The Texas Department of Public Safety moved a a step closer to getting funding for hundreds of additional troopers Thursday after the House Appropriations Committee tentatively approved a $105 million agency request.
The money would go toward training 300 new officers and support staff. About 250 of those troopers would be stationed on the border, and lawmakers said the goal is to have them in place by the end of the 2016-17 biennium. A final state budget must still be approved by both chambers.
Since last summer, the DPS has had an increased presence on the Texas-Mexico border in response to the surge of unaccompanied minors and family units, mainly from Central America, who breached the border. The Texas National Guard has also deployed soldiers to the border.
The funding request is a sliver of the DPS’s estimated $2.2 billion proposed baseline budget, but it was still met with some resistance from border lawmakers who questioned how and where the officers would be deployed.
“El Paso is very different from Brownsville and Hidalgo [County], and the needs are different,” state Rep. Marisa Márquez, D-El Paso, said. “Does that conversation happen at all, or does border security just get lumped into El Paso to Brownsville? Are we putting this issue under the same scrutiny that we put other agencies under when we’re talking about an increase in [full-time employees]?”
State Rep. John Otto, R-Dayton, the committee chairman, said that decision would ultimately be up to DPS. He added that the end goal is to withdraw the Texas National Guard, which has had hundreds of troops in the Rio Grande Valley since last summer.
Removing the troops is something most border lawmakers have been lobbying for as they have said soldiers on the border harms the area’s image and scares away businesses.
“The need has been expressed for 250 of them to be deployed along the border,” Otto said. “I certainly am not qualified to go tell DPS how they should be deployed.”
Otto reminded the budget-writing committee that lawmakers initially asked for 500 new troopers, which DPS officials said wouldn’t be possible in such a short timeframe. But border Democrats also wanted to know what mechanisms, if any, will be offered to measure the success of the surge. The concern stems from testimony last month by DPS Director Steve McCraw. He told the Senate Finance Committee that the surge is working but lacks efficiency because troopers have to be rotated in and out of the area, which costs money.
State Rep. Sylvester Turner, D-Houston, the Appropriations Committee vice chairman, said the budget request would include a rider that will seek to keep the agency accountable by reporting how the money is being spent on the border.
State Rep.
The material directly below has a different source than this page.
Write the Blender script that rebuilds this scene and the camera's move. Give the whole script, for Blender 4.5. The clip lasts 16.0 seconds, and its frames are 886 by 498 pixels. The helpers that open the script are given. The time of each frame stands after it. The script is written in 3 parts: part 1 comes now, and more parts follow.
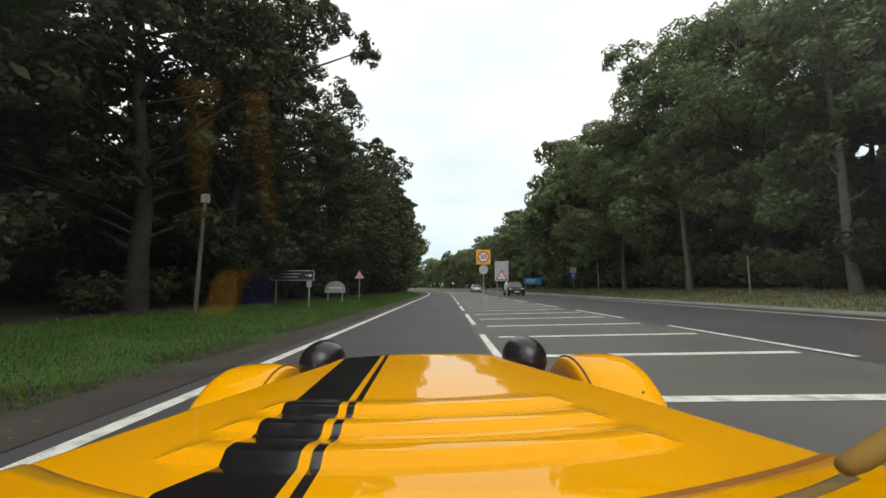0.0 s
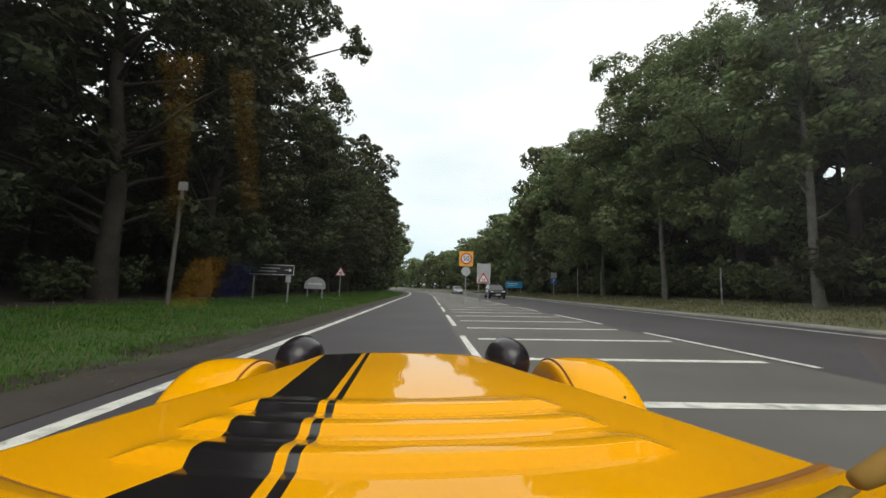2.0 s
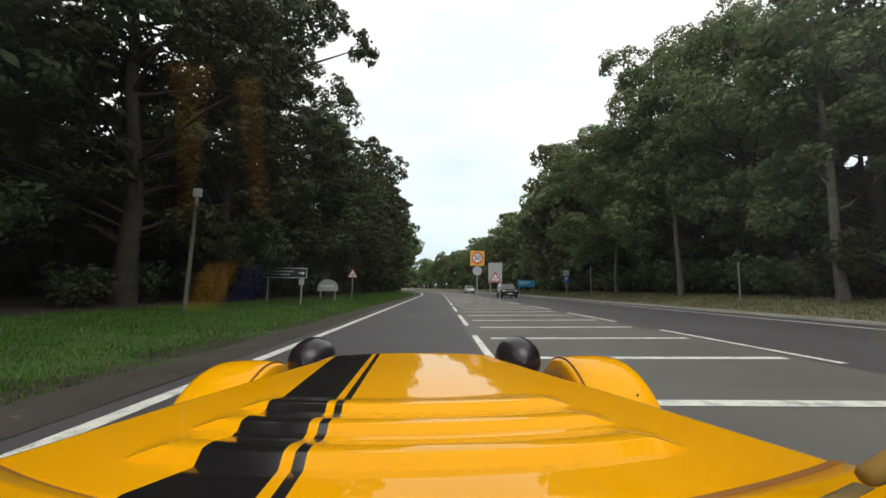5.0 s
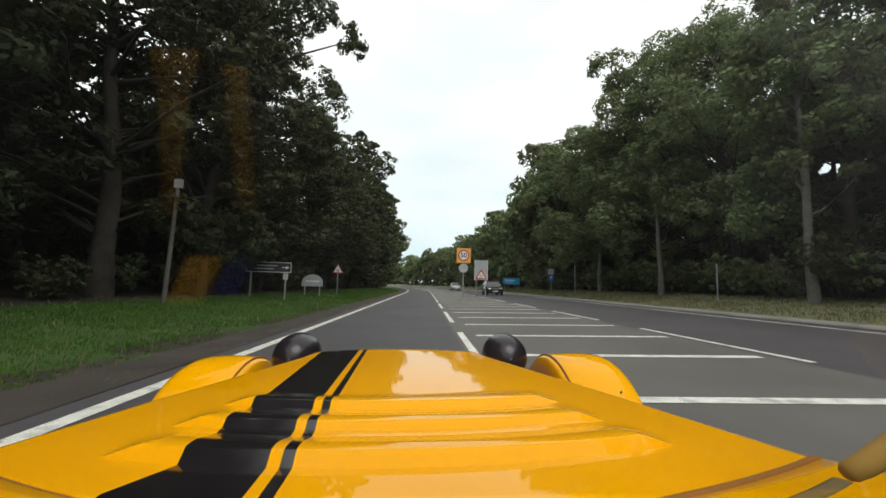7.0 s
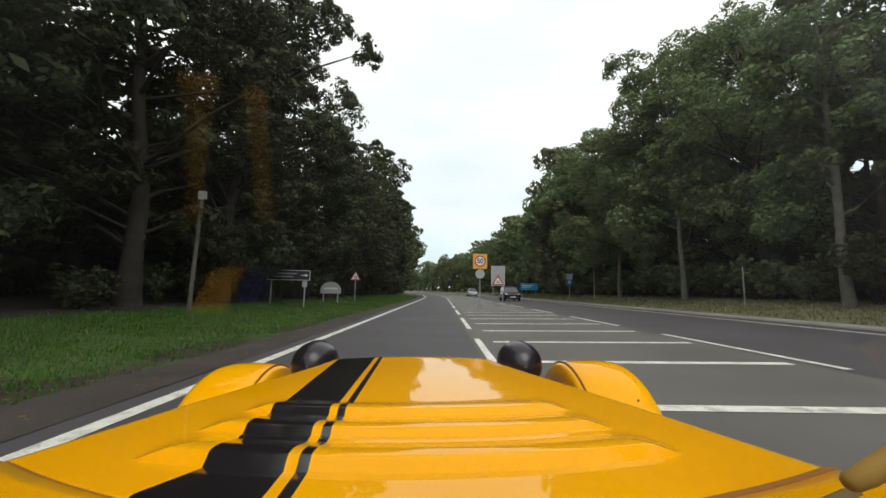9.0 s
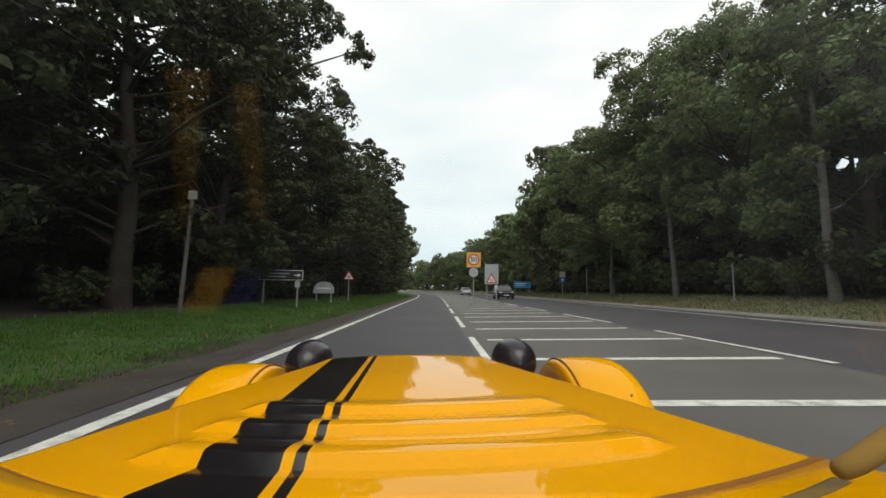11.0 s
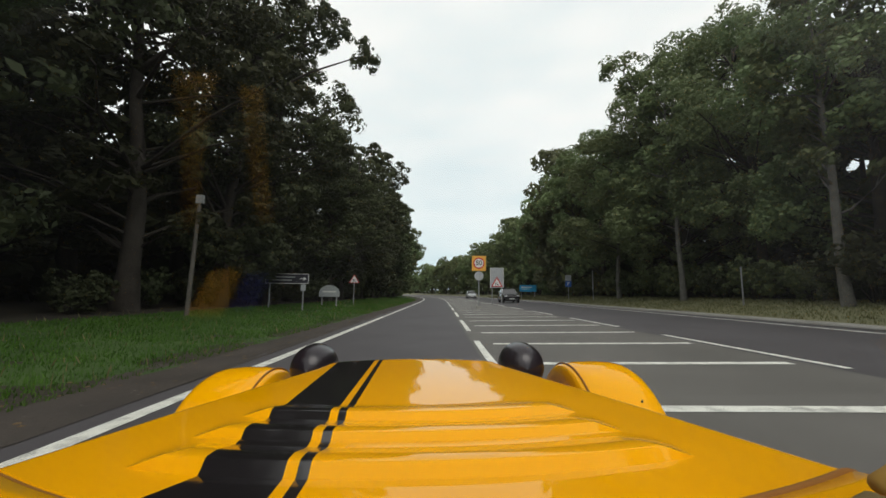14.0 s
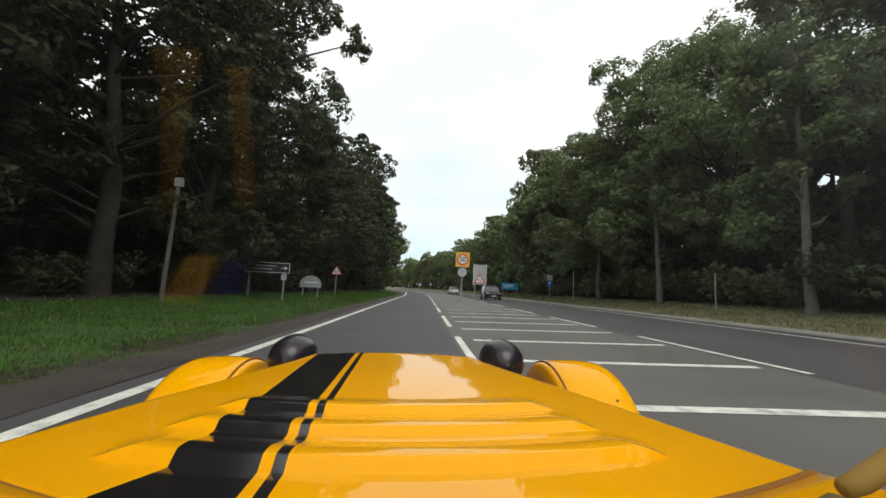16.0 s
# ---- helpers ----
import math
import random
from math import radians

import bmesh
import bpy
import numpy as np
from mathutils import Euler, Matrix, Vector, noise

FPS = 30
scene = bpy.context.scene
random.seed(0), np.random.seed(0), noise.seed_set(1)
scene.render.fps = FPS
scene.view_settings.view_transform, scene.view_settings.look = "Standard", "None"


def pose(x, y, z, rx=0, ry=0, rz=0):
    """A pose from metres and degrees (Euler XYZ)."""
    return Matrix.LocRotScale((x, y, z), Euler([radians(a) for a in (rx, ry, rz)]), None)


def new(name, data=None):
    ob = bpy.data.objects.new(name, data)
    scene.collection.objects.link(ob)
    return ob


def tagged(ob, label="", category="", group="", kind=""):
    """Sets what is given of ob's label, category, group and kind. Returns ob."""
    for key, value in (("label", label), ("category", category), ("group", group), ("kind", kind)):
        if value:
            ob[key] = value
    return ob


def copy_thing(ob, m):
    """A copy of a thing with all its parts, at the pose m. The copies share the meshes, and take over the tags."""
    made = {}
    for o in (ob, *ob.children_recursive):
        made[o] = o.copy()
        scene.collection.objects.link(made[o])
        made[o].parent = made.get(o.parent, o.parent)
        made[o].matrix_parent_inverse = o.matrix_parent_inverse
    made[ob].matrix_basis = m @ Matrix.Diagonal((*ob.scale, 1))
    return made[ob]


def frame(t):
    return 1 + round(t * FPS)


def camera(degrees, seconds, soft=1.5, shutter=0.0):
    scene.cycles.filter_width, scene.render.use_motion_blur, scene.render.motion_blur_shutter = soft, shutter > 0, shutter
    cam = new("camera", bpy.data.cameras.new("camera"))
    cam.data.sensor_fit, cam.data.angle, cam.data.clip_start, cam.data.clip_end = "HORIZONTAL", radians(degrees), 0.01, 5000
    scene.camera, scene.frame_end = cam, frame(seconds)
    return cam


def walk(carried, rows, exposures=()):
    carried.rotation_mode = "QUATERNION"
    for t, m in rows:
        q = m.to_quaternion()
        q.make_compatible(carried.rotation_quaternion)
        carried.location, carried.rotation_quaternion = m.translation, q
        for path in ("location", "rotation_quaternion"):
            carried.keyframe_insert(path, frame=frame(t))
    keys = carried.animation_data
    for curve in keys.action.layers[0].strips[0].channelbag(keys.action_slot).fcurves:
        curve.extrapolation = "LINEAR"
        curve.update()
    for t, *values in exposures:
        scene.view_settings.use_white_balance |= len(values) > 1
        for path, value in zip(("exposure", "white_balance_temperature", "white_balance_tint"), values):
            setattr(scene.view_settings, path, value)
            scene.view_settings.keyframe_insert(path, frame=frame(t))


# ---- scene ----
LENS = 100.0
cam = camera(LENS, 16.0, soft=1.55)
walk(cam, [
    (0.0, pose(0.0066, -0.0027, 0.9818, 95.97, 0.17, 0.52)),
    (0.5, pose(0.0015, 0.0172, 0.9708, 95.92, -0.74, -1.00)),
    (1.0, pose(0.0041, 0.0186, 0.9695, 96.18, -1.04, -1.17)),
    (1.5, pose(-0.0035, 0.0129, 0.9741, 96.47, -1.61, -1.12)),
    (2.0, pose(-0.0078, 0.0265, 0.9729, 96.11, -1.94, -2.32)),
    (2.5, pose(-0.0109, 0.0216, 0.9736, 96.07, -1.84, -2.23)),
    (3.0, pose(0.0071, 0.0037, 0.9780, 96.10, -0.04, -0.09)),
    (5.5, pose(0.0011, 0.0255, 0.9720, 96.06, -1.52, -1.13)),
    (6.0, pose(-0.0054, 0.0230, 0.9740, 96.06, -2.24, -2.47)),
    (6.5, pose(-0.0110, 0.0280, 0.9707, 96.28, -2.65, -3.33)),
    (7.0, pose(-0.0052, 0.0279, 0.9715, 95.64, -1.71, -2.68)),
    (7.5, pose(-0.0062, 0.0289, 0.9715, 95.76, -1.45, -2.33)),
    (8.0, pose(0.0048, 0.0186, 0.9762, 95.48, -0.36, -0.30)),
    (8.5, pose(0.0053, 0.0122, 0.9775, 95.84, -0.73, 0.26)),
    (9.0, pose(0.0062, 0.0087, 0.9783, 96.50, -1.22, -0.09)),
    (11.5, pose(0.0025, 0.0102, 0.9750, 96.18, -0.80, -1.30)),
    (12.0, pose(-0.0031, 0.0140, 0.9764, 96.04, -1.71, -2.00)),
    (12.5, pose(0.0096, 0.0125, 0.9778, 96.14, 0.07, 1.64)),
    (13.0, pose(0.0042, 0.0317, 0.9735, 95.39, -0.39, 0.55)),
    (13.5, pose(0.0102, 0.0012, 0.9795, 95.93, 0.16, 1.45)),
    (14.0, pose(0.0007, 0.0231, 0.9741, 96.87, -0.76, -0.26)),
    (14.5, pose(0.0050, 0.0014, 0.9785, 96.55, -0.57, 0.38)),
    (15.0, pose(0.0190, 0.0010, 0.9821, 96.08, 0.16, 1.94)),
    (15.5, pose(0.0089, 0.0076, 0.9800, 96.62, -0.92, 0.52)),
    (16.0, pose(-0.0038, 0.0291, 0.9736, 96.22, -2.85, -2.93)),
], exposures=[(0, 0.05), (9.0, 0.05), (11.5, -0.08), (12.0, -0.12), (12.5, -0.18), (13.0, -0.25), (13.5, -0.22), (14.0, -0.15), (14.5, -0.12), (15.0, -0.18), (15.5, -0.05), (16.0, 0.08)])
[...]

Sergio Muñoz, D-Palmview, said the entire agency should be placed under scrutiny.
“In my opinion, law enforcement concerns are about issues all over the state,” he said. “My concern is, how are we measuring success? What are the metrics? We should address the inefficiencies before adding more manpower.”
Lawmakers also want more answers on how the deployment of hundreds of border cameras is working. McCraw testified last month that the department’s goal is to transition from “boots on the ground” to a combination of officers and technology. But state Rep. Helen Giddings, D-DeSoto, said the agency hasn’t provided enough guidance on that.
“There is a desire on my part to be fully supportive of what the head of the agency says we need to do there,” she said. “There is not enough information here for a full assessment of that.”
According to a timeline of the camera-installation project provided by the office of state Rep. Armando Walle, D-Houston, members of the Texas National Guard reported to the border on March 2 to begin installation of 500 cameras “to strategically pre-designated areas along the border.”